• **Task**:
Write out each line exactly as given. Leave the pictures out of your copy.

• **Dataset records**:
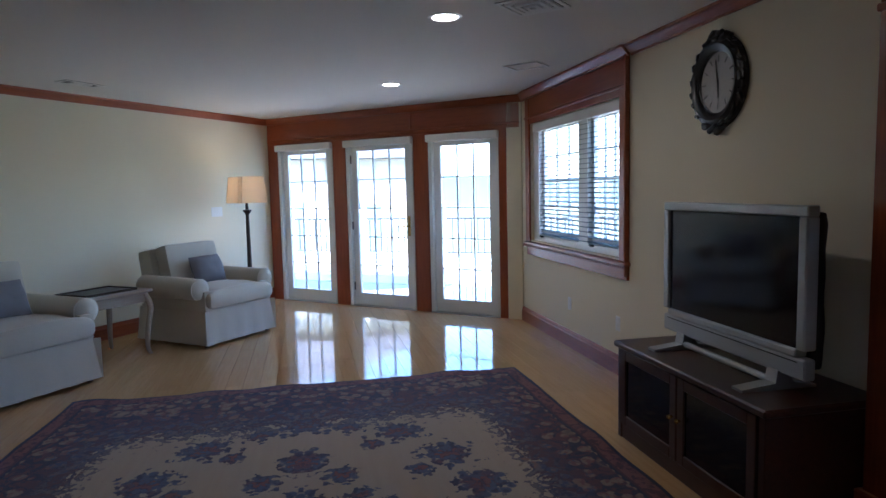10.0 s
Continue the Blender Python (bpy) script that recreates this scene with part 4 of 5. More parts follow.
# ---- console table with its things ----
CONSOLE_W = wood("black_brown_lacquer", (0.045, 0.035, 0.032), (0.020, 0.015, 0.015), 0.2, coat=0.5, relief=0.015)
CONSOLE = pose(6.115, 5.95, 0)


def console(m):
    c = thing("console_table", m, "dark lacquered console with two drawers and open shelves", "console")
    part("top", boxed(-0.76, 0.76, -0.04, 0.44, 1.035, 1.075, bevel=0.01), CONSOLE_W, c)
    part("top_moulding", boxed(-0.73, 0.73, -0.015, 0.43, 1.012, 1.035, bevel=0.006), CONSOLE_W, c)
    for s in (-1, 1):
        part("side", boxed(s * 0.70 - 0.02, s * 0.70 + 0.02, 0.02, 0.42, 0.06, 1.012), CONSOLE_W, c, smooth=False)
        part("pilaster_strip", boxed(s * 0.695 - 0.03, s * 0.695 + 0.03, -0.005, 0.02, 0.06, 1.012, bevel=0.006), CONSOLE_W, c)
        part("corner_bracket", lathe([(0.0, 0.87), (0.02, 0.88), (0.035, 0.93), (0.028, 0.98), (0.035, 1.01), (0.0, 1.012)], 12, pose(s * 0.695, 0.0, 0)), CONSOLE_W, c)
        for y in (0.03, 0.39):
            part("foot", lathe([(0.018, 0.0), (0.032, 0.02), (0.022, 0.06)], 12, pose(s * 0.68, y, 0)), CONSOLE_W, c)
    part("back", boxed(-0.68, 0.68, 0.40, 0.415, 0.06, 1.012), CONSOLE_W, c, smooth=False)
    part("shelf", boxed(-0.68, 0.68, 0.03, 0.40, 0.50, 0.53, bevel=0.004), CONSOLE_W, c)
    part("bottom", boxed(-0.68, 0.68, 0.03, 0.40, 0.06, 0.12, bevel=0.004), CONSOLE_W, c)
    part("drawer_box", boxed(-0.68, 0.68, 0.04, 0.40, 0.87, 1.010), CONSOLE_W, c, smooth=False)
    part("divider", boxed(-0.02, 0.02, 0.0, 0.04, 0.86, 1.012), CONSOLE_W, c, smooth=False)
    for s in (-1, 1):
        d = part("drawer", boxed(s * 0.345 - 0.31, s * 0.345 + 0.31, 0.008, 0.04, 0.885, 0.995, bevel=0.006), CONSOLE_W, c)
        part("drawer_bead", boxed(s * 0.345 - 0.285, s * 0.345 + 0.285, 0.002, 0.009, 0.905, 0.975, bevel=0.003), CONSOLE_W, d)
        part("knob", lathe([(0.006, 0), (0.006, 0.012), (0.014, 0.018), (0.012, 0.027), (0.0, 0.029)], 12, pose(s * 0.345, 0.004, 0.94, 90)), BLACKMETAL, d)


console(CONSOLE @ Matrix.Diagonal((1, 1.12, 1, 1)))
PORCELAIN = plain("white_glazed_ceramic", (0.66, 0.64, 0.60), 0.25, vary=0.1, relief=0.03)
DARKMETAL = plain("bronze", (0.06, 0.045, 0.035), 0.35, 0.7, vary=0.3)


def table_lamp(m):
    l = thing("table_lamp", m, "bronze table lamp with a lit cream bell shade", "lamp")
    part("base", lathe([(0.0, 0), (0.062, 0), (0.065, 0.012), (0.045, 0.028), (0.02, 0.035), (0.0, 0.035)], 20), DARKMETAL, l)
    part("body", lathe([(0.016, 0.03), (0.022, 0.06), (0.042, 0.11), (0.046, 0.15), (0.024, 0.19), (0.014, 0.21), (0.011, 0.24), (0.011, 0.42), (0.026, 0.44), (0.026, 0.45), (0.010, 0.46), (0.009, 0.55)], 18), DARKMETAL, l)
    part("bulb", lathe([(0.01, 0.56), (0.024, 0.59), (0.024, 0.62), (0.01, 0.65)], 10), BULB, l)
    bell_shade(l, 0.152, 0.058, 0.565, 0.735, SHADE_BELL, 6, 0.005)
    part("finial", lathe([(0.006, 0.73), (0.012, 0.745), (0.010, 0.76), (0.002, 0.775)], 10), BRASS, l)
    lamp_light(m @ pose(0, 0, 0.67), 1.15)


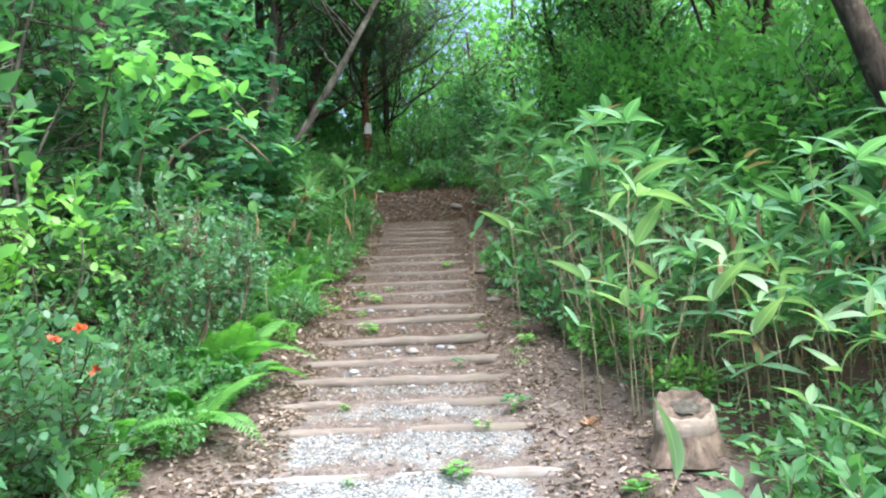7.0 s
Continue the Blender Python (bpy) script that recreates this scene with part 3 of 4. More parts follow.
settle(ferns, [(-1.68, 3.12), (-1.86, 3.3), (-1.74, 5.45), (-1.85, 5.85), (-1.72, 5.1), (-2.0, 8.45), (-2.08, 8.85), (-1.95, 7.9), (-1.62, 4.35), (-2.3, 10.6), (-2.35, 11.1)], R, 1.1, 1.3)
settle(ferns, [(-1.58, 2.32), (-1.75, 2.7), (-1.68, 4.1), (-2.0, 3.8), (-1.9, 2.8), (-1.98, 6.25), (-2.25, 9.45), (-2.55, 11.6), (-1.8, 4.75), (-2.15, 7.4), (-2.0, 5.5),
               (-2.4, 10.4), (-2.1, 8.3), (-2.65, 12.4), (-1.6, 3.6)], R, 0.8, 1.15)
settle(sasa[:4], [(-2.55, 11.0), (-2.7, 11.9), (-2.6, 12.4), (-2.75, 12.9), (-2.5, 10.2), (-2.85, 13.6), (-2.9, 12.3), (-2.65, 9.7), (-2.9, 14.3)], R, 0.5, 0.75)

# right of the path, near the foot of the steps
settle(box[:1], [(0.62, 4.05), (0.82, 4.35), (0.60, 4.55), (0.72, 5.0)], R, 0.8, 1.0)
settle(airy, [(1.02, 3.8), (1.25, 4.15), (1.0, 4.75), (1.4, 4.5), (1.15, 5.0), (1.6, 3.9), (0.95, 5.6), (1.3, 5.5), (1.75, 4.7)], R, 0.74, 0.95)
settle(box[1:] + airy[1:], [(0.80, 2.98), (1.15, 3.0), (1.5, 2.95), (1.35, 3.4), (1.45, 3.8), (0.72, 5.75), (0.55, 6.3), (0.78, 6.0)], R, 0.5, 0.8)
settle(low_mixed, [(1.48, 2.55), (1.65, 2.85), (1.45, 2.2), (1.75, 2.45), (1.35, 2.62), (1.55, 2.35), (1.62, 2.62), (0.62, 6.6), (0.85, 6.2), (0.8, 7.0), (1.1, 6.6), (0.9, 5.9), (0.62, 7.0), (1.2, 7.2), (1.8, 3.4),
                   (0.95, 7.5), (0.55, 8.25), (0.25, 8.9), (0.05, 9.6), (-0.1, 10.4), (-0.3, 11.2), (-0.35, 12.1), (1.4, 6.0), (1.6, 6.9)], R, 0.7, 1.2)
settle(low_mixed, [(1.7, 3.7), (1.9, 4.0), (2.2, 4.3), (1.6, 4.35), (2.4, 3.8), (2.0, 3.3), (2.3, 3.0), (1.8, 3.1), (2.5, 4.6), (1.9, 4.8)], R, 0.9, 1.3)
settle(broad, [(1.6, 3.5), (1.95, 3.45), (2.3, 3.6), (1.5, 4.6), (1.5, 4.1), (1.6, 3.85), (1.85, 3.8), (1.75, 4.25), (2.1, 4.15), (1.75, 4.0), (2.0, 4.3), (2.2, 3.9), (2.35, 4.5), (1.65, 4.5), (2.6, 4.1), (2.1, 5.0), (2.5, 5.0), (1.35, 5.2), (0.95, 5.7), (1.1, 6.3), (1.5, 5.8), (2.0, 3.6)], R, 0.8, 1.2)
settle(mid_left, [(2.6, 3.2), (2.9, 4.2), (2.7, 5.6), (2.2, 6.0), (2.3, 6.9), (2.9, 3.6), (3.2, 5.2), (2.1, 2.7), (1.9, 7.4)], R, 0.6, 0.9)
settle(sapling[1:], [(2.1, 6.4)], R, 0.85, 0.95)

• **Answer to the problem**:
10.0 s
Continue the Blender Python (bpy) script that recreates this scene with part 4 of 5. More parts follow.
# ---- console table with its things ----
CONSOLE_W = wood("black_brown_lacquer", (0.045, 0.035, 0.032), (0.020, 0.015, 0.015), 0.2, coat=0.5, relief=0.015)
CONSOLE = pose(6.115, 5.95, 0)


def console(m):
    c = thing("console_table", m, "dark lacquered console with two drawers and open shelves", "console")
    part("top", boxed(-0.76, 0.76, -0.04, 0.44, 1.035, 1.075, bevel=0.01), CONSOLE_W, c)
    part("top_moulding", boxed(-0.73, 0.73, -0.015, 0.43, 1.012, 1.035, bevel=0.006), CONSOLE_W, c)
    for s in (-1, 1):
        part("side", boxed(s * 0.70 - 0.02, s * 0.70 + 0.02, 0.02, 0.42, 0.06, 1.012), CONSOLE_W, c, smooth=False)
        part("pilaster_strip", boxed(s * 0.695 - 0.03, s * 0.695 + 0.03, -0.005, 0.02, 0.06, 1.012, bevel=0.006), CONSOLE_W, c)
        part("corner_bracket", lathe([(0.0, 0.87), (0.02, 0.88), (0.035, 0.93), (0.028, 0.98), (0.035, 1.01), (0.0, 1.012)], 12, pose(s * 0.695, 0.0, 0)), CONSOLE_W, c)
        for y in (0.03, 0.39):
            part("foot", lathe([(0.018, 0.0), (0.032, 0.02), (0.022, 0.06)], 12, pose(s * 0.68, y, 0)), CONSOLE_W, c)
    part("back", boxed(-0.68, 0.68, 0.40, 0.415, 0.06, 1.012), CONSOLE_W, c, smooth=False)
    part("shelf", boxed(-0.68, 0.68, 0.03, 0.40, 0.50, 0.53, bevel=0.004), CONSOLE_W, c)
    part("bottom", boxed(-0.68, 0.68, 0.03, 0.40, 0.06, 0.12, bevel=0.004), CONSOLE_W, c)
    part("drawer_box", boxed(-0.68, 0.68, 0.04, 0.40, 0.87, 1.010), CONSOLE_W, c, smooth=False)
    part("divider", boxed(-0.02, 0.02, 0.0, 0.04, 0.86, 1.012), CONSOLE_W, c, smooth=False)
    for s in (-1, 1):
        d = part("drawer", boxed(s * 0.345 - 0.31, s * 0.345 + 0.31, 0.008, 0.04, 0.885, 0.995, bevel=0.006), CONSOLE_W, c)
        part("drawer_bead", boxed(s * 0.345 - 0.285, s * 0.345 + 0.285, 0.002, 0.009, 0.905, 0.975, bevel=0.003), CONSOLE_W, d)
        part("knob", lathe([(0.006, 0), (0.006, 0.012), (0.014, 0.018), (0.012, 0.027), (0.0, 0.029)], 12, pose(s * 0.345, 0.004, 0.94, 90)), BLACKMETAL, d)


console(CONSOLE @ Matrix.Diagonal((1, 1.12, 1, 1)))
PORCELAIN = plain("white_glazed_ceramic", (0.66, 0.64, 0.60), 0.25, vary=0.1, relief=0.03)
DARKMETAL = plain("bronze", (0.06, 0.045, 0.035), 0.35, 0.7, vary=0.3)


def table_lamp(m):
    l = thing("table_lamp", m, "bronze table lamp with a lit cream bell shade", "lamp")
    part("base", lathe([(0.0, 0), (0.062, 0), (0.065, 0.012), (0.045, 0.028), (0.02, 0.035), (0.0, 0.035)], 20), DARKMETAL, l)
    part("body", lathe([(0.016, 0.03), (0.022, 0.06), (0.042, 0.11), (0.046, 0.15), (0.024, 0.19), (0.014, 0.21), (0.011, 0.24), (0.011, 0.42), (0.026, 0.44), (0.026, 0.45), (0.010, 0.46), (0.009, 0.55)], 18), DARKMETAL, l)
    part("bulb", lathe([(0.01, 0.56), (0.024, 0.59), (0.024, 0.62), (0.01, 0.65)], 10), BULB, l)
    bell_shade(l, 0.152, 0.058, 0.565, 0.735, SHADE_BELL, 6, 0.005)
    part("finial", lathe([(0.006, 0.73), (0.012, 0.745), (0.010, 0.76), (0.002, 0.775)], 10), BRASS, l)
    lamp_light(m @ pose(0, 0, 0.67), 1.15)


7.0 s
Continue the Blender Python (bpy) script that recreates this scene with part 3 of 4. More parts follow.
settle(ferns, [(-1.68, 3.12), (-1.86, 3.3), (-1.74, 5.45), (-1.85, 5.85), (-1.72, 5.1), (-2.0, 8.45), (-2.08, 8.85), (-1.95, 7.9), (-1.62, 4.35), (-2.3, 10.6), (-2.35, 11.1)], R, 1.1, 1.3)
settle(ferns, [(-1.58, 2.32), (-1.75, 2.7), (-1.68, 4.1), (-2.0, 3.8), (-1.9, 2.8), (-1.98, 6.25), (-2.25, 9.45), (-2.55, 11.6), (-1.8, 4.75), (-2.15, 7.4), (-2.0, 5.5),
               (-2.4, 10.4), (-2.1, 8.3), (-2.65, 12.4), (-1.6, 3.6)], R, 0.8, 1.15)
settle(sasa[:4], [(-2.55, 11.0), (-2.7, 11.9), (-2.6, 12.4), (-2.75, 12.9), (-2.5, 10.2), (-2.85, 13.6), (-2.9, 12.3), (-2.65, 9.7), (-2.9, 14.3)], R, 0.5, 0.75)

# right of the path, near the foot of the steps
settle(box[:1], [(0.62, 4.05), (0.82, 4.35), (0.60, 4.55), (0.72, 5.0)], R, 0.8, 1.0)
settle(airy, [(1.02, 3.8), (1.25, 4.15), (1.0, 4.75), (1.4, 4.5), (1.15, 5.0), (1.6, 3.9), (0.95, 5.6), (1.3, 5.5), (1.75, 4.7)], R, 0.74, 0.95)
settle(box[1:] + airy[1:], [(0.80, 2.98), (1.15, 3.0), (1.5, 2.95), (1.35, 3.4), (1.45, 3.8), (0.72, 5.75), (0.55, 6.3), (0.78, 6.0)], R, 0.5, 0.8)
settle(low_mixed, [(1.48, 2.55), (1.65, 2.85), (1.45, 2.2), (1.75, 2.45), (1.35, 2.62), (1.55, 2.35), (1.62, 2.62), (0.62, 6.6), (0.85, 6.2), (0.8, 7.0), (1.1, 6.6), (0.9, 5.9), (0.62, 7.0), (1.2, 7.2), (1.8, 3.4),
                   (0.95, 7.5), (0.55, 8.25), (0.25, 8.9), (0.05, 9.6), (-0.1, 10.4), (-0.3, 11.2), (-0.35, 12.1), (1.4, 6.0), (1.6, 6.9)], R, 0.7, 1.2)
settle(low_mixed, [(1.7, 3.7), (1.9, 4.0), (2.2, 4.3), (1.6, 4.35), (2.4, 3.8), (2.0, 3.3), (2.3, 3.0), (1.8, 3.1), (2.5, 4.6), (1.9, 4.8)], R, 0.9, 1.3)
settle(broad, [(1.6, 3.5), (1.95, 3.45), (2.3, 3.6), (1.5, 4.6), (1.5, 4.1), (1.6, 3.85), (1.85, 3.8), (1.75, 4.25), (2.1, 4.15), (1.75, 4.0), (2.0, 4.3), (2.2, 3.9), (2.35, 4.5), (1.65, 4.5), (2.6, 4.1), (2.1, 5.0), (2.5, 5.0), (1.35, 5.2), (0.95, 5.7), (1.1, 6.3), (1.5, 5.8), (2.0, 3.6)], R, 0.8, 1.2)
settle(mid_left, [(2.6, 3.2), (2.9, 4.2), (2.7, 5.6), (2.2, 6.0), (2.3, 6.9), (2.9, 3.6), (3.2, 5.2), (2.1, 2.7), (1.9, 7.4)], R, 0.6, 0.9)
settle(sapling[1:], [(2.1, 6.4)], R, 0.85, 0.95)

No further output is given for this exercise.